Marco è un genio: punto a capo. È di Marco l’evangelista che sto parlando, anche se ciascuno, quando indossa un nome, dovrebbe ricordare che porta con sé anche un po’ delle peripezie di chi ha indossato il suo stesso nome prima di lui. È per questo che, quando apro il Vangelo, sento pesare il nome di Marco. Marco è un geniale cantastorie: lui lo sa che la gente, oggi, non legge più nulla. Alla gente, frettolosa com’è, basta sbirciare un titolo (son sempre truccati i titoli, dunque fuorvianti) e poi va da sé a farsi una conclusione. Gli basta un titolo, alla gente di fretta, per dire di avere letto tutta la storia.
È per questo che Marco, intelligentissimo com’è, immagina due tipi di lettori per il suo Vangelo: quelli che hanno fretta di sapere il finale e quelli, invece, che il finale lo vogliono scoprire strada facendo. Non è razzista né moralista, Marco: molto più semplicemente, scrive due vangeli in uno. Il primo, composto solamente di una riga, è per i suoi lettori che vanno di fretta: “Inizio del Vangelo di Gesù, il Cristo, Figlio di Dio”. Qui, se ci fate caso, c’è dentro tutto: queste parole sono il concentrato assoluto della vita di Cristo. Si dice che è il Figlio di Dio, che quand’è nato la mamma e il papà gli hanno messo nome Gesù e si dice che gli hanno dato il soprannome Cristo per assicurare che è Lui l’uomo giusto che il Cielo ha scelto come il suo rappresentante per giocarsi la partita finale contro il liquame di Satana: la partita della salvezza. “Vai tranquillo, lettore – sembra dirgli Marco –: hai in mano tutto quello che ti serve per credere. Buon viaggio!”. Fine del vangelo di chi è di fretta.
A chi, invece, si concederà il lusso di sedersi per ascoltare come è nata e cresciuta tutta la storia, Marco darà il meglio di sé raccontandola per filo e per segno. Raccontando chi è stato Cristo per lui. E inizia a raccontarla da lontano, da quando il Cristo doveva ancora venire al mondo.
“Tutto è iniziato da un grido – è il suo bell’esordio di narratore –: una sorta di urlo cavernicolo che sembrava giungere dal buio della notte”. Ecco l’urlo raccolto dall’evangelista: “Voce di uno che grida nel deserto – citando Isaia –: preparate la via del Signore, raddrizzate i suoi sentieri”. Urlo che poi, quando s’infila nello scafandro di un uomo brusco come Giovanni Battista, diventa confidenza: “Viene dopo di me colui che è più forte di me”. Mette subito le cose in chiaro Giovanni: non è lui colui che deve venire – “Non affezionatevi a me, io sono soltanto di passaggio!” – ma lui è qui e si sta dando da fare per preparare la strada.
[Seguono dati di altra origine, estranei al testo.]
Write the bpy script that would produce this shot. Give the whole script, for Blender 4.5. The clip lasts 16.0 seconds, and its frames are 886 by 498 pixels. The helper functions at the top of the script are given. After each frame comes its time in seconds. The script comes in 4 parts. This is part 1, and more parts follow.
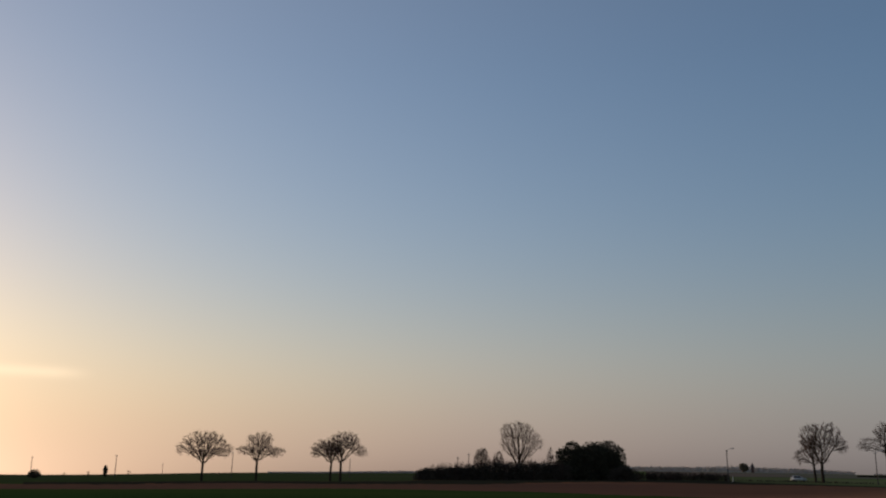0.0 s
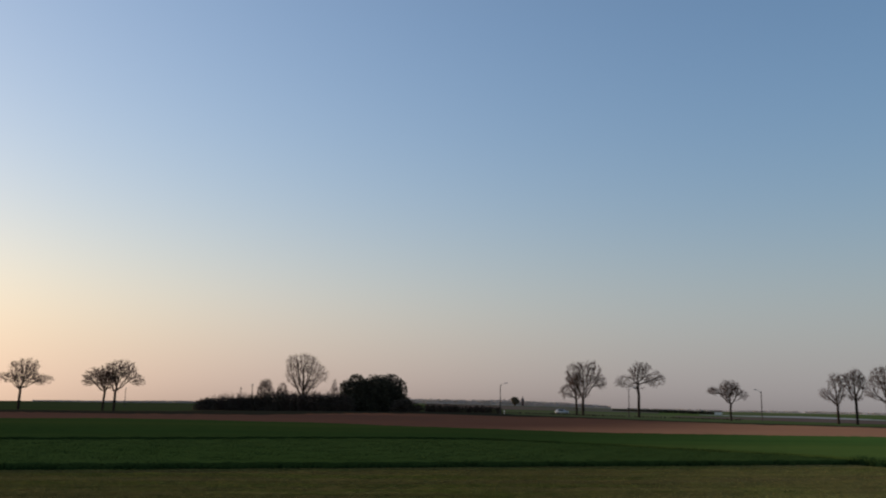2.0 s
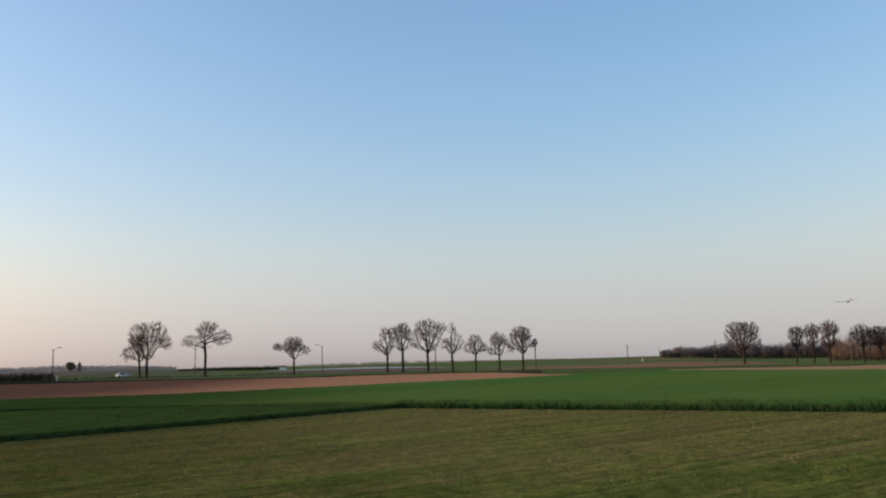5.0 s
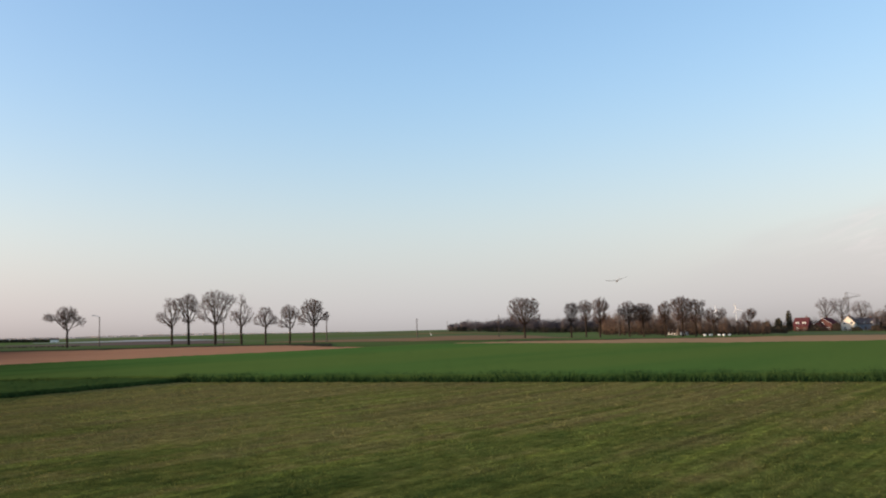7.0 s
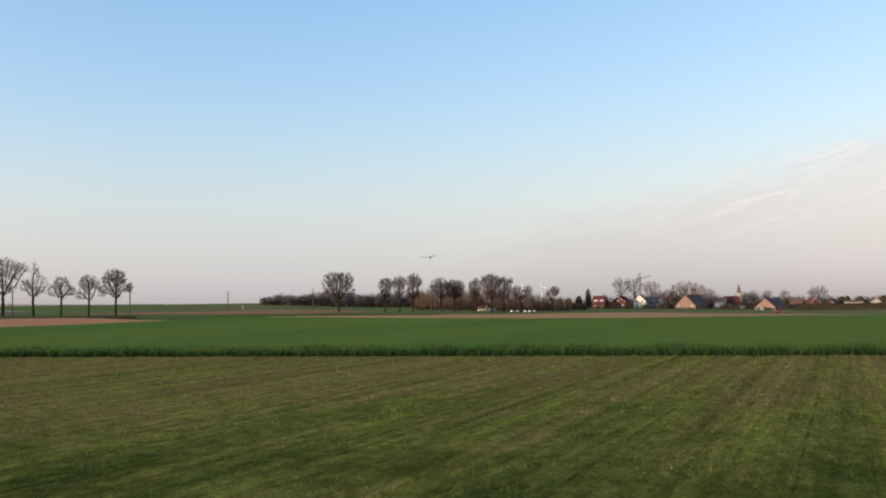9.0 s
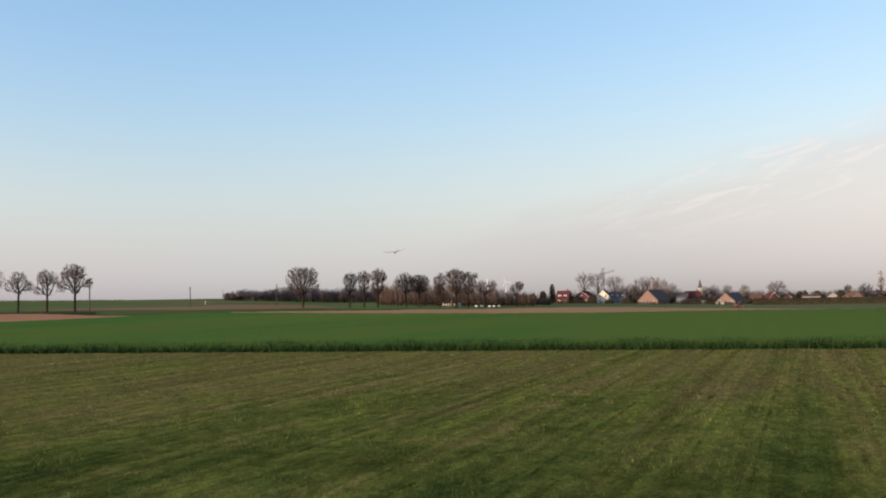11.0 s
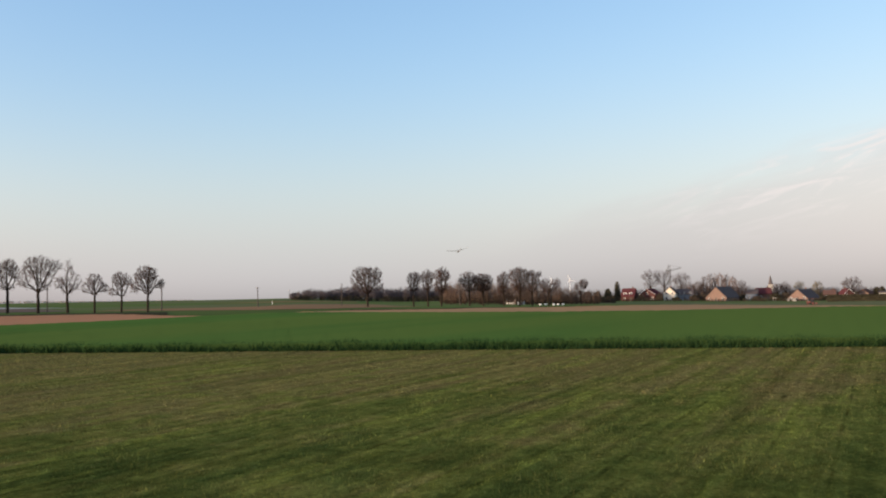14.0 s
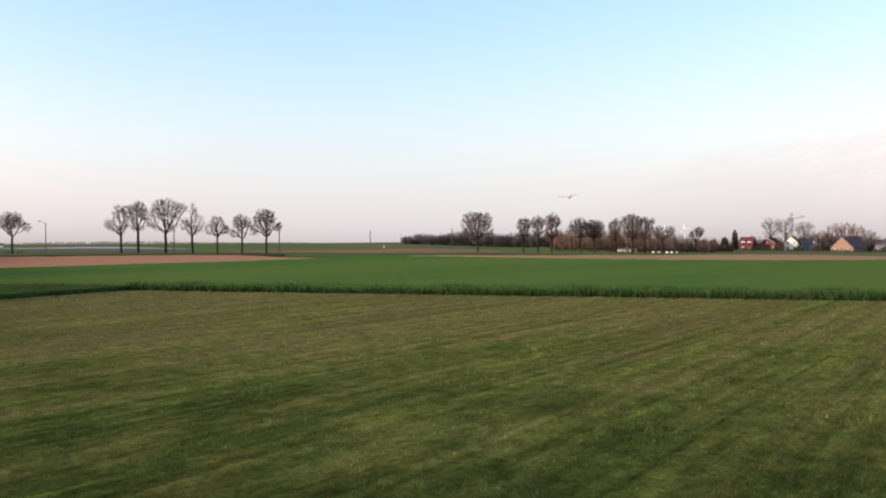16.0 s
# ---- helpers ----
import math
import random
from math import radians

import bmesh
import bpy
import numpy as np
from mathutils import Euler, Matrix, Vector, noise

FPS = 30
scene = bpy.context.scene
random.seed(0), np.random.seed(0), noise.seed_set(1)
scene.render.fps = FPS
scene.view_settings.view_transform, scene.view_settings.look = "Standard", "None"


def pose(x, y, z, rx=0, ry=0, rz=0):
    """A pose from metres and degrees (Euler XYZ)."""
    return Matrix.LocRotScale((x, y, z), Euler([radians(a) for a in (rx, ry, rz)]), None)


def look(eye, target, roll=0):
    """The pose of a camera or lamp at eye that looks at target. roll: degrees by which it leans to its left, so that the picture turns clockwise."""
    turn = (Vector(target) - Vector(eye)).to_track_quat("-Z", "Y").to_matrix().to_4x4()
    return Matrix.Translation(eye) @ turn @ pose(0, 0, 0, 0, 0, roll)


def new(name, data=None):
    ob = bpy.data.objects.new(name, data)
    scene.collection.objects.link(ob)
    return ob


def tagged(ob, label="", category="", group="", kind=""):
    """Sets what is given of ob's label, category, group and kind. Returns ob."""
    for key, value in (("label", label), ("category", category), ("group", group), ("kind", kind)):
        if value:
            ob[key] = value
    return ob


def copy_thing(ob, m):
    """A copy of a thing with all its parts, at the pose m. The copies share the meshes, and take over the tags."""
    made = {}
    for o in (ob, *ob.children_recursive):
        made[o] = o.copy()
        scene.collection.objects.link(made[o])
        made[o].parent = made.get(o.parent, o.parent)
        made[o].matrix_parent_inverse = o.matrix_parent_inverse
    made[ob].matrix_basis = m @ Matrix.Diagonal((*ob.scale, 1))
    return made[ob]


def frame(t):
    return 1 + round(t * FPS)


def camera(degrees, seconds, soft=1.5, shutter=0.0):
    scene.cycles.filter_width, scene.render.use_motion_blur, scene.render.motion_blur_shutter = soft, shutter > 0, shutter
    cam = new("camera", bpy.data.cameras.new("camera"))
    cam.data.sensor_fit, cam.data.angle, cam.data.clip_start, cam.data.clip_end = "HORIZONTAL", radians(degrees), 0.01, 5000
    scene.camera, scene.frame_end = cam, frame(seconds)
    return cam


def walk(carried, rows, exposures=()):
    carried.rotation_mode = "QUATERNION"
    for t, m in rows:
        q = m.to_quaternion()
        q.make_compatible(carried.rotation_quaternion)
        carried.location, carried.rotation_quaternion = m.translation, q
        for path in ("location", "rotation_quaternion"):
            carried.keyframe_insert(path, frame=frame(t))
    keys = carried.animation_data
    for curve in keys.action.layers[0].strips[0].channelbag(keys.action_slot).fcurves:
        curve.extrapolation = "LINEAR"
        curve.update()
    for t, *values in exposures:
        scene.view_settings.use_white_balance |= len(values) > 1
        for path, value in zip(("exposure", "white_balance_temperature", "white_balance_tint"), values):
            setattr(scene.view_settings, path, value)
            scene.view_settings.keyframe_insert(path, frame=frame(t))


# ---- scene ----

Perché, giungendo all’improvviso, il Dio del cielo non colga tutti all’improvviso: per fare in modo che, per chi si fiderà di Giovanni, la venuta di Cristo possa essere colta al volo quando passa. Isaia urla e grida, Giovanni parla alle orecchie e si confida: ci sono giorni in cui ti tieni tutto dentro e altri in cui non smetteresti di urlare. È il prezzo dell’essere andati via di cuore, d’essersi innamorati: l’equilibrio è un’arte difficilissima da praticare. Certe volte, poi, sentirai il bisogno di urlare, ma sarà come farlo controvento.
Poco importa se saranno in pochi ad ascoltare il Battista. Poco importerà, anche, se saranno in molti a confonderlo, pensando che sia lui il Messia che si sta attendendo. Per lui ciò che conta è non tenersi per sé le parole che gli fanno pressione dentro, fino a scartavetrargli l’anima: “Io non sono degno di chinarmi per slegare i lacci dei suoi sandali. Io vi ho battezzato con acqua, ma egli poi vi battezzerà in Spirito Santo” (cfr Mc 1,1-8). Parole impopolari, che istigano alla rivolta, parole che lo manderanno a trascorrere i suoi ultimi giorni in gattabuia, a guardare il sole e il cielo a strisce: “Questo spazio nella mia testa – dirà alla sua maniera al carnefice Erode – non è in vendita e nemmeno in affitto”. Non lo è mai stato, sin dall’inizio della sua avventura di profeta: “Sono un’impopolare anguilla elettrica in uno stagno di pesci rossi” (E. Sitwell). Il che, a conti fatti, avrebbe dovuto far nascere almeno il sospetto che non fosse poi così matto come si credeva che fosse.